> **DO THIS**
Return each line containing the string "target".

> **DATASET EXCERPT**
** Begin **

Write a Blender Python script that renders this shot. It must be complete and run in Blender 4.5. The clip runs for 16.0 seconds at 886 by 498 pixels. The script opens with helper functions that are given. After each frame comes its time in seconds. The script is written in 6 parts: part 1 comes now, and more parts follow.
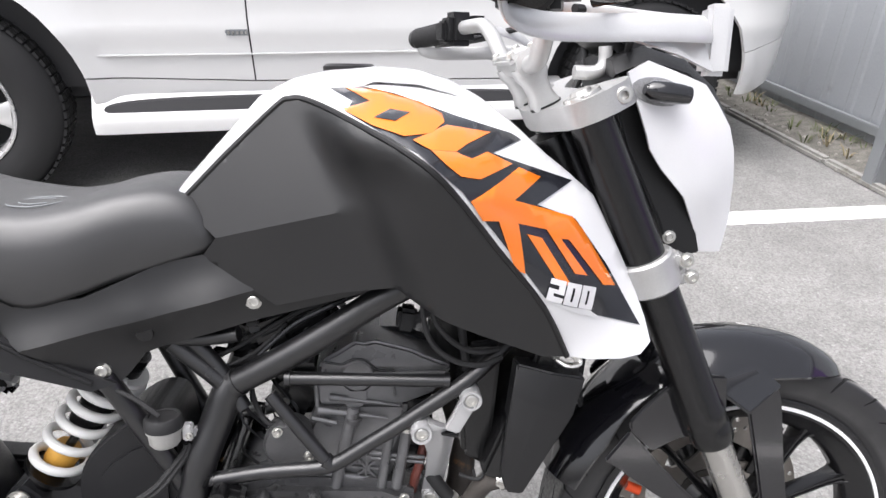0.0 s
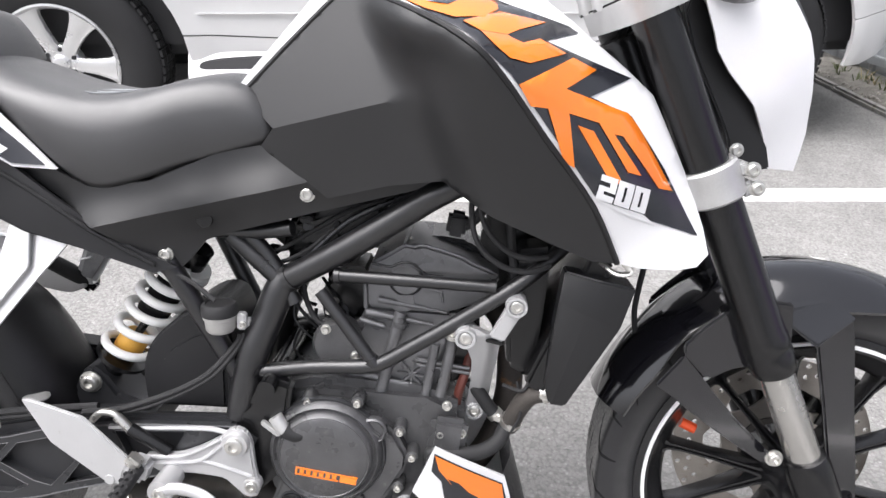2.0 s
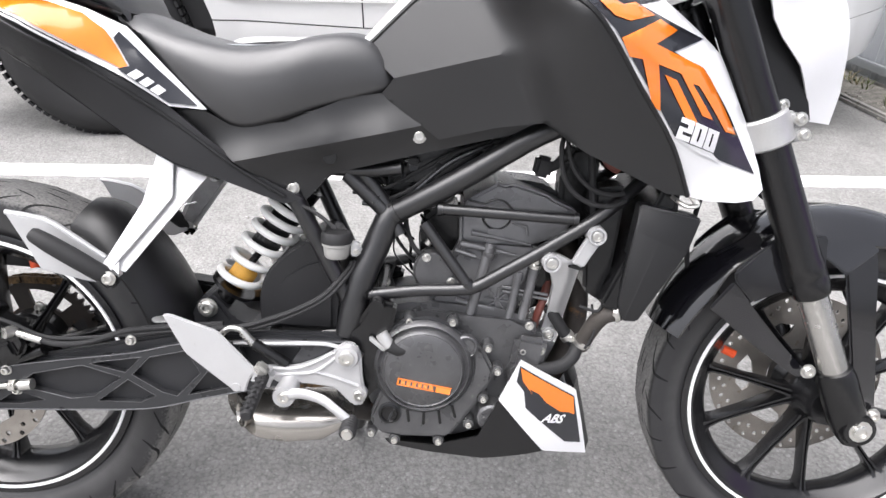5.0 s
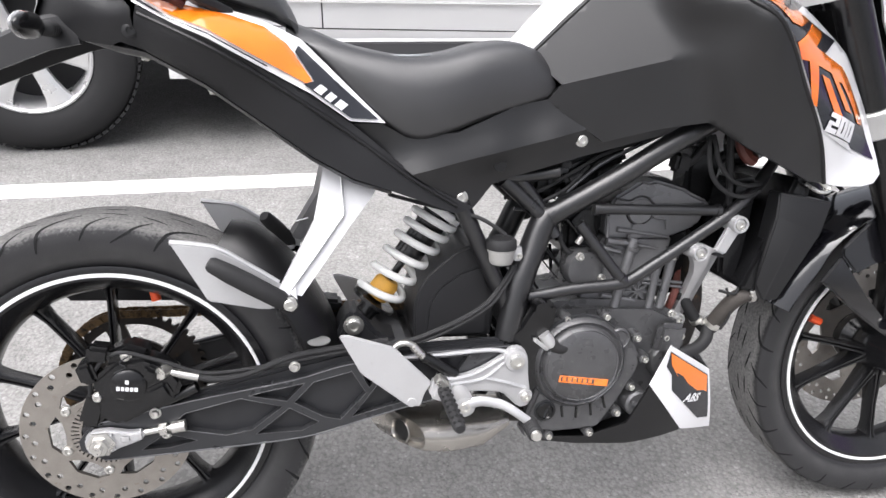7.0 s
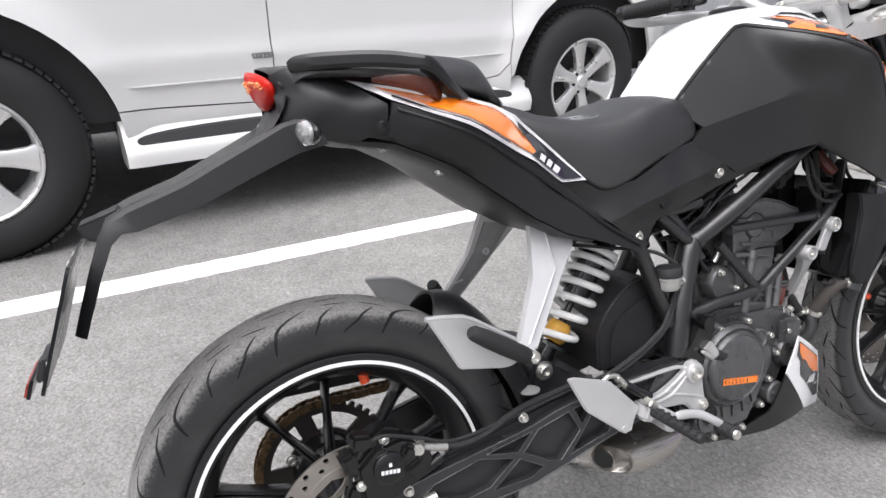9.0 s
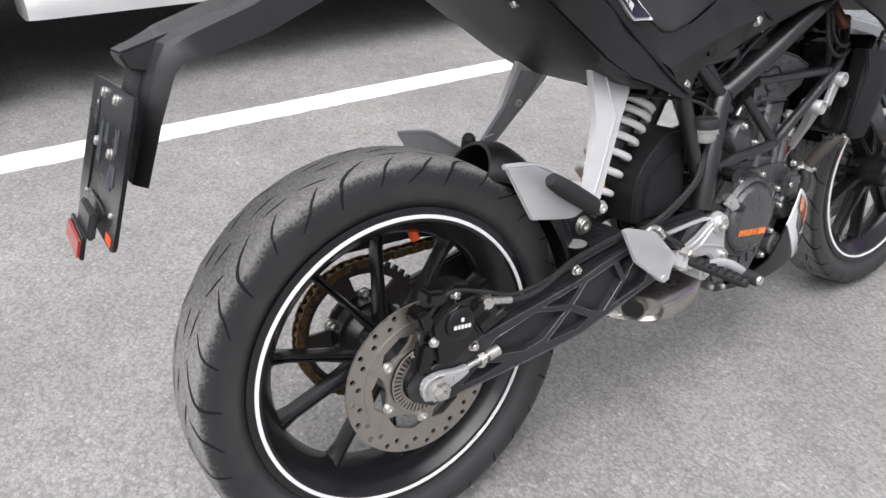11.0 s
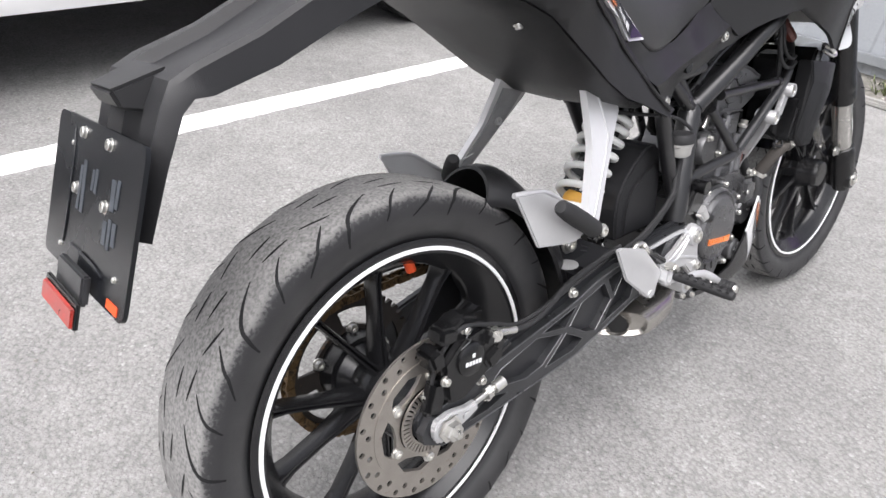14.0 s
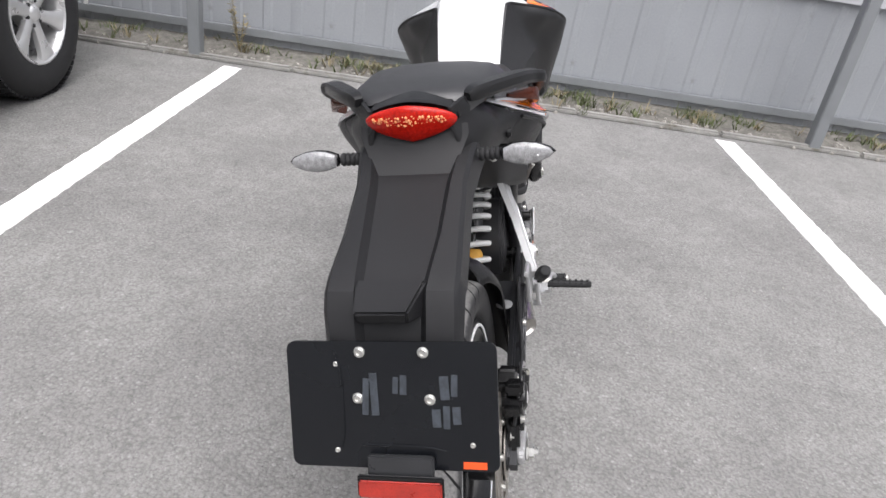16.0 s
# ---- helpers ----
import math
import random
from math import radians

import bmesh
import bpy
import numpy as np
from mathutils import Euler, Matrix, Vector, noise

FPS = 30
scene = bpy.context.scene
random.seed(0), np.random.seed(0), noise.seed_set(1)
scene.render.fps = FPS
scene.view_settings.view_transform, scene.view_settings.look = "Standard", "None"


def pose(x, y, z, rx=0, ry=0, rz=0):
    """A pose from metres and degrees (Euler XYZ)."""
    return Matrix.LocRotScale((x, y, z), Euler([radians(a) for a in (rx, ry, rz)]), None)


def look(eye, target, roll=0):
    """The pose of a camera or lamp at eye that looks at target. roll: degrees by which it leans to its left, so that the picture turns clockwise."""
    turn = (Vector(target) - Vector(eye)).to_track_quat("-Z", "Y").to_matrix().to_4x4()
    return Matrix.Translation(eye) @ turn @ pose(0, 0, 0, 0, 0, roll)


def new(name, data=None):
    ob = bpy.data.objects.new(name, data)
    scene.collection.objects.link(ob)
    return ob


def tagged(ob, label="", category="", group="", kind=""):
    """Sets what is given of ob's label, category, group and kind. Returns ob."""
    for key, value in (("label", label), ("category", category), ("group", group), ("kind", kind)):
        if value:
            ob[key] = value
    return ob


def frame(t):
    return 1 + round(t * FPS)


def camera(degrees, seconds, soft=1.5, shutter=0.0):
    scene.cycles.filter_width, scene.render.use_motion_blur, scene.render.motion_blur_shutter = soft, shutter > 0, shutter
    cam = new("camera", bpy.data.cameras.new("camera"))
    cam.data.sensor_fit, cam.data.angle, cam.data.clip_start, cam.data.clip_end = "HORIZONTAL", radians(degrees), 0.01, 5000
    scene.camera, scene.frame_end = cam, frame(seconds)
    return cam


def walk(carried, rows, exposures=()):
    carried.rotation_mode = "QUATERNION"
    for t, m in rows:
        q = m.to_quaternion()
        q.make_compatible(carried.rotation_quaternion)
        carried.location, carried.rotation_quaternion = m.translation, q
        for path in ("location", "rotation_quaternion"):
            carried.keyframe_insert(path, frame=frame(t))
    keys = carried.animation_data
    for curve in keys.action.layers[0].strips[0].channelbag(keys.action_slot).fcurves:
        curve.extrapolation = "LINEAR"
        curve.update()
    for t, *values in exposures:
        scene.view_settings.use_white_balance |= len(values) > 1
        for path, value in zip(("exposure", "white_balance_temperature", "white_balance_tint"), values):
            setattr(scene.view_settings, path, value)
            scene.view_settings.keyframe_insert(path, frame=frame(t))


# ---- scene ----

** End **

> **TASK OUTPUT**
def look(eye, target, roll=0):
    """The pose of a camera or lamp at eye that looks at target. roll: degrees by which it leans to its left, so that the picture turns clockwise."""
    turn = (Vector(target) - Vector(eye)).to_track_quat("-Z", "Y").to_matrix().to_4x4()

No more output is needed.